■ **Data for processing**:
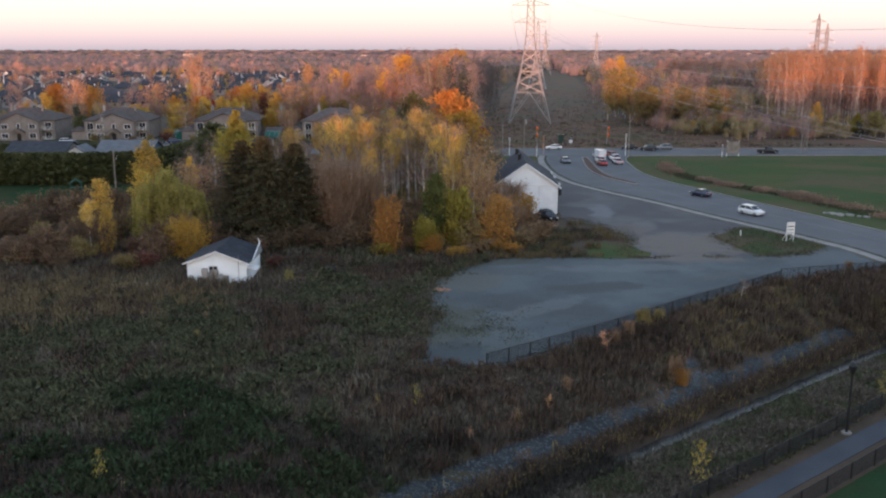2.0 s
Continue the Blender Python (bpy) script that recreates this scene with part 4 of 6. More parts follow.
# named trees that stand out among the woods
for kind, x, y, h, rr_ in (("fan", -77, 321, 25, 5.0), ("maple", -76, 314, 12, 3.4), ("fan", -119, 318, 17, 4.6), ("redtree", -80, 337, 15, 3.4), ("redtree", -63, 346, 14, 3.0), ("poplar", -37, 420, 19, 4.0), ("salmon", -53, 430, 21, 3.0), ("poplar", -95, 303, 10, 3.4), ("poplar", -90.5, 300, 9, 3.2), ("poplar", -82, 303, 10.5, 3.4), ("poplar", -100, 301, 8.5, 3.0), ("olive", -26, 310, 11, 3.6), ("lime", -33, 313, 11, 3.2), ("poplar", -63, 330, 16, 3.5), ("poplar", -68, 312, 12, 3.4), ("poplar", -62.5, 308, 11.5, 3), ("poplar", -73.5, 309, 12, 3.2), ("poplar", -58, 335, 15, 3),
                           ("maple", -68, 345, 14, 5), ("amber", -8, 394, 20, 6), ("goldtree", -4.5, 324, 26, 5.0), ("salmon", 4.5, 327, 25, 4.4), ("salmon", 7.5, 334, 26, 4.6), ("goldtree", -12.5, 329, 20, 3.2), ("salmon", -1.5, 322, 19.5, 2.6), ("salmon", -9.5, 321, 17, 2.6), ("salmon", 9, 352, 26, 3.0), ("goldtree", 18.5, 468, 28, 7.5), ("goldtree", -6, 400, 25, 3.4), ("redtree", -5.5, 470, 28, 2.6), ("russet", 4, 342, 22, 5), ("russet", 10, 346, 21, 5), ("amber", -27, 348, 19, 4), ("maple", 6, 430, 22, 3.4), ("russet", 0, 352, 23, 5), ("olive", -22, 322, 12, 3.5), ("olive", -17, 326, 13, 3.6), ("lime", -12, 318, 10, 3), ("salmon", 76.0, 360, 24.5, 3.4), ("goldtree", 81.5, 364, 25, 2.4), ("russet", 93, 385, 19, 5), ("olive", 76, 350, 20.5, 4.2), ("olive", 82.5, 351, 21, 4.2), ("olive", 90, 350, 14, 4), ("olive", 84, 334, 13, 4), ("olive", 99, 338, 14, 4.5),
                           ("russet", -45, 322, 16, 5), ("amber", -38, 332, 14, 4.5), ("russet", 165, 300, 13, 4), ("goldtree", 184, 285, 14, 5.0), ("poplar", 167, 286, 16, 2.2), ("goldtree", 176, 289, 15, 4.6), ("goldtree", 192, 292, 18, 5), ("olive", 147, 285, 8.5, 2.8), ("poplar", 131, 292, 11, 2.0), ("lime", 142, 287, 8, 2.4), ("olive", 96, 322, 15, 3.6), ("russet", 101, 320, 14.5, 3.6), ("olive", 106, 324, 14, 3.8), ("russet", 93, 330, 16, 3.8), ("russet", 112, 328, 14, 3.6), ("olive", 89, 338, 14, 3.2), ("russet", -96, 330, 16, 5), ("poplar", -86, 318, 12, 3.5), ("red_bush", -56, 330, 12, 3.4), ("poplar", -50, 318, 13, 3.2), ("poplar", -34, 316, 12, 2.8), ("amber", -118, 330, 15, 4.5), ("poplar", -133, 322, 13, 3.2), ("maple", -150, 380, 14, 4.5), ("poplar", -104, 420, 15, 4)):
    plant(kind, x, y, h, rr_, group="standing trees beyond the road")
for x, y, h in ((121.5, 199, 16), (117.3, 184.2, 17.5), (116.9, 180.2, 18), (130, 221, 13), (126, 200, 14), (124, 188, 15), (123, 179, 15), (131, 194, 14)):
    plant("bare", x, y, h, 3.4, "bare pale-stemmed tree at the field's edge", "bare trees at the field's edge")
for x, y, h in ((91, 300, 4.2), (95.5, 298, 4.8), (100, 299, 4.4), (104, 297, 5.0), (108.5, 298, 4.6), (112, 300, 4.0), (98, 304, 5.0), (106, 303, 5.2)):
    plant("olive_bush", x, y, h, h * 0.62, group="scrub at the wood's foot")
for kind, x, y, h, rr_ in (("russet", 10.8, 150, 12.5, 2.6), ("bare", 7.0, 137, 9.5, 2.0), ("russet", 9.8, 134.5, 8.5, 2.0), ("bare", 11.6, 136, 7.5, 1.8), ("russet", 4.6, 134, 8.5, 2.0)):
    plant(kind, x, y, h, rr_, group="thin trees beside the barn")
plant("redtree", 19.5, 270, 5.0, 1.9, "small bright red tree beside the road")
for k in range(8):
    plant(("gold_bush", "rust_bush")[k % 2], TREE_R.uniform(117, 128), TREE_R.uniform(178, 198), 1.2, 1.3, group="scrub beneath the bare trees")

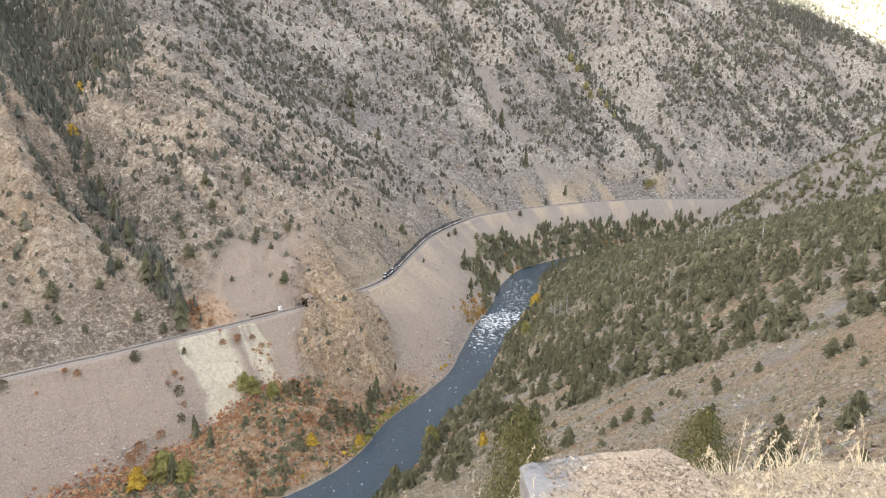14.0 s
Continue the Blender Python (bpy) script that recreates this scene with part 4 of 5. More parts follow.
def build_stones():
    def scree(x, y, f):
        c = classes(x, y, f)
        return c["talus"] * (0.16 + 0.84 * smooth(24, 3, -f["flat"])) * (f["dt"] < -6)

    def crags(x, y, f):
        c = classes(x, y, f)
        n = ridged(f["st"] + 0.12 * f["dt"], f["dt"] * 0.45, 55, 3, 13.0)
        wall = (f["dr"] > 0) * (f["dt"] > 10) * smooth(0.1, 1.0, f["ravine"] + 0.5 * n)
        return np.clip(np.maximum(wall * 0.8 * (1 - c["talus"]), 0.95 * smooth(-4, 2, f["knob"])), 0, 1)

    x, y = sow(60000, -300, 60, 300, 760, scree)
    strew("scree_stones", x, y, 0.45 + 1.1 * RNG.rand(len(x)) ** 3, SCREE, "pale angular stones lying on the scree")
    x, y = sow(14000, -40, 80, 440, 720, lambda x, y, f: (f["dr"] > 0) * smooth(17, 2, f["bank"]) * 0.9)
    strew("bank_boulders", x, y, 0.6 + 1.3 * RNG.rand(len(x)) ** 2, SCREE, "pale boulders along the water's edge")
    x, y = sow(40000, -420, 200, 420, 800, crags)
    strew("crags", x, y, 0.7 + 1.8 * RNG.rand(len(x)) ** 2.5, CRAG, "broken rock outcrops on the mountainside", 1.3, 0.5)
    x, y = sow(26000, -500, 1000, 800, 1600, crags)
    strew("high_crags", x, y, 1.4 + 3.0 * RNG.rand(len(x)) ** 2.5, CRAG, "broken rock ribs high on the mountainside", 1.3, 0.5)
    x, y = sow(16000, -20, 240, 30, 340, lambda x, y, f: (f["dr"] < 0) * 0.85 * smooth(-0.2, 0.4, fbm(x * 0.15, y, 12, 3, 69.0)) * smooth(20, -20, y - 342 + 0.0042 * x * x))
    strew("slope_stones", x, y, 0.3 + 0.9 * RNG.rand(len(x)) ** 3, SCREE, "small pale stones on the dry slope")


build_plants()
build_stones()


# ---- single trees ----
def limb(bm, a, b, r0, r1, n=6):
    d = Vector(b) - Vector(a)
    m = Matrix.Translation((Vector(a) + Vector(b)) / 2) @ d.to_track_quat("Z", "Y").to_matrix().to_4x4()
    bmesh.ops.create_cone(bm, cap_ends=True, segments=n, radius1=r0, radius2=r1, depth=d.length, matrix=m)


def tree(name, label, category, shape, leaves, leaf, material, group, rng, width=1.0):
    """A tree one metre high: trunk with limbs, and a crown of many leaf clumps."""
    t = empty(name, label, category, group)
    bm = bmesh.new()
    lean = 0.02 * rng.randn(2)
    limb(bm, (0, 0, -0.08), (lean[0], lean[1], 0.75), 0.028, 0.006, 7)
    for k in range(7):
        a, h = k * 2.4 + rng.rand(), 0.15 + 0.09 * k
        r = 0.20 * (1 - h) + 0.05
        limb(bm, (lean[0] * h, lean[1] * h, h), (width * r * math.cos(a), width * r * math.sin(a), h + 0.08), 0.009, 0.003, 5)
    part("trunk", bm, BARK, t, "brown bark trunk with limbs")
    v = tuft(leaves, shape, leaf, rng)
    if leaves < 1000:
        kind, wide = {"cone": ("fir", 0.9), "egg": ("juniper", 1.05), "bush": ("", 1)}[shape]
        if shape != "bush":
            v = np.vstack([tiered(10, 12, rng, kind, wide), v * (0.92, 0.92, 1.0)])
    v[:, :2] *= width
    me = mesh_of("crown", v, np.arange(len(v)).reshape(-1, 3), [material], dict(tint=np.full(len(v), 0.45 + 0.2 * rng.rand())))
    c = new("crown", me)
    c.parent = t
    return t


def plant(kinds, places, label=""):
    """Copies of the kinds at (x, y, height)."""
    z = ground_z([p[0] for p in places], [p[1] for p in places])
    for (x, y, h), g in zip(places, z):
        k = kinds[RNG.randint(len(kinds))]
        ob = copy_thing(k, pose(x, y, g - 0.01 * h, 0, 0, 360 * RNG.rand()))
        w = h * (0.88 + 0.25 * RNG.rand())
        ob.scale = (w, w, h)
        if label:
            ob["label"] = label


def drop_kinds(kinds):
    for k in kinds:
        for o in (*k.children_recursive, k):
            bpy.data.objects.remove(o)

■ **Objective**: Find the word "part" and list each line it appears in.

■ **Reply to the task**:
Continue the Blender Python (bpy) script that recreates this scene with part 4 of 6. More parts follow.
Continue the Blender Python (bpy) script that recreates this scene with part 4 of 5. More parts follow.
    part("trunk", bm, BARK, t, "brown bark trunk with limbs")